Aurélien

Through the lens of its protagonist, a forty-something who has never quite recovered from his experiences in the First World War, Aragon's novel depicts a forgotten and wayward inter-war generation, devoid of any definite identity.

The action unfolds against a backdrop of the famous Roaring Twenties (complete with cameos from Picasso and the Dadaists in Pigalle, mentions of the backlash against Cocteau, and allusions to fashionable outings in the Bois de Boulogne).

Despite the meaningless pursuits that surround him, Aurélien becomes swept up in an all-consuming, tortuous and impossible love for Bérénice, a young woman fresh from the provinces with a husband and a "taste for the extreme" ("le goût de l'absolu").

Bérénice eventually returns to her provincial existence, leaving Aurélien to embrace a life of disaffection and hedonism with renewed vigour.

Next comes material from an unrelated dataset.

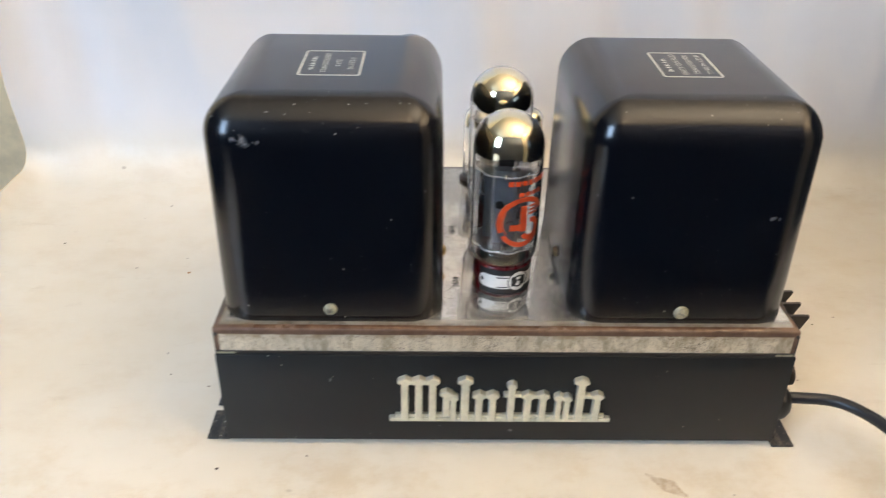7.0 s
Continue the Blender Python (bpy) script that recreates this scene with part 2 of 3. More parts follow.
def black_paint(name, base, rough, dust, chips, spec, spots, film=0.0):
    """Old black enamel: hazy gloss, dust dots, and chipped spots as (x, y, z, radius)."""
    n = Net(name)
    haze, grain = n.noise(18, 5, 0.6), n.noise(900, 2)
    col = n.mix(n.ramp(haze, 0.4, 0.75), c(*base), c(base[0] * 1.5, base[1] * 1.45, base[2] * 1.3))
    x, y, z = n.xyz()
    dusty = n.math("SUBTRACT", chips, n.math("MULTIPLY", n.math("MULTIPLY", n.ramp(z, 0.196, 0.208), n.ramp(y, 0.022, 0.032, 1, 0)), n.ramp(x, -0.02, 0.02, 0.70, 0.16)))
    dusty = n.math("SUBTRACT", dusty, n.ramp(x, 0.07, 0.10, 0.0, 0.07))
    for scale in (110, 240, 430):
        d, cc = n.cells(scale)
        sep = n.nt.nodes.new("ShaderNodeSeparateColor")
        n.link(cc, sep.inputs[0])
        size = n.ramp(sep.outputs[1], 0, 1, 0.016, 0.075)
        dot = n.math("MULTIPLY", n.math("LESS_THAN", d, size), n.math("GREATER_THAN", sep.outputs[0], dusty))
        col = n.mix(n.math("MULTIPLY", dot, dust), col, c(0.55, 0.53, 0.48))
    rub = n.noise(420, 4, 0.7, (1, 1, 0.7), 2.0)
    for px, py, pz, pr in spots:
        dist = n.nt.nodes.new("ShaderNodeVectorMath")
        dist.operation = "DISTANCE"
        n.link(n.coord, dist.inputs[0])
        dist.inputs[1].default_value = (px, py, pz)
        near = n.ramp(n.math("ADD", dist.outputs["Value"], n.math("MULTIPLY", n.math("SUBTRACT", rub, 0.5), pr * 2.6)), pr * 0.55, pr * 0.75, 1, 0)
        col = n.mix(n.math("MULTIPLY", near, n.ramp(n.noise(900, 4, 0.7), 0.4, 0.6, 0.12, 0.6)), col, c(0.26, 0.27, 0.29))
    n.bump(grain, 0.06, 0.0002)
    return n.done(Base_Color=col, Roughness=n.ramp(haze, 0.3, 0.75, rough - 0.02, rough + 0.06), Specular_IOR_Level=spec, Sheen_Weight=film, Sheen_Roughness=0.28, Sheen_Tint=c(0.86, 0.93, 1.0))


def plain(name, col, rough, metal=0.0, scale=200, amount=0.25, bump=0.05, dark=0.6, **more):
    n = Net(name)
    f = n.noise(scale, 4, 0.6)
    base = n.mix(n.ramp(f, 0.35, 0.75, 0, amount / 0.4), c(*col), c(*[v * dark for v in col]))
    n.bump(f, bump, 0.0004)
    return n.done(Base_Color=base, Metallic=metal, Roughness=n.ramp(f, 0.3, 0.7, max(rough - 0.05, 0.02), rough + 0.08), **more)


def glass_material():
    n = Net("clear_glass")
    return n.done(Base_Color=c(1, 1, 1), Roughness=0.01, IOR=1.45, Transmission_Weight=1.0)


def mirror_material():
    n = Net("getter_mirror")
    f = n.noise(35, 3)
    return n.done(Base_Color=n.mix(f, c(0.82, 0.77, 0.58), c(0.70, 0.63, 0.40)), Metallic=1.0, Roughness=n.ramp(f, 0.3, 0.7, 0.07, 0.12))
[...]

In his 1969 essay Je n'ai jamais appris à écrire ou les Incipit ("I never learned to write, or Incipits"), Aragon describes Aurélien as having stemmed from a single sentence that came to him while he was walking in Nice: "La première fois qu'Aurélien vit Bérénice, il la trouva franchement laide" ("The first time Aurélien saw Bérénice, he found her downright ugly").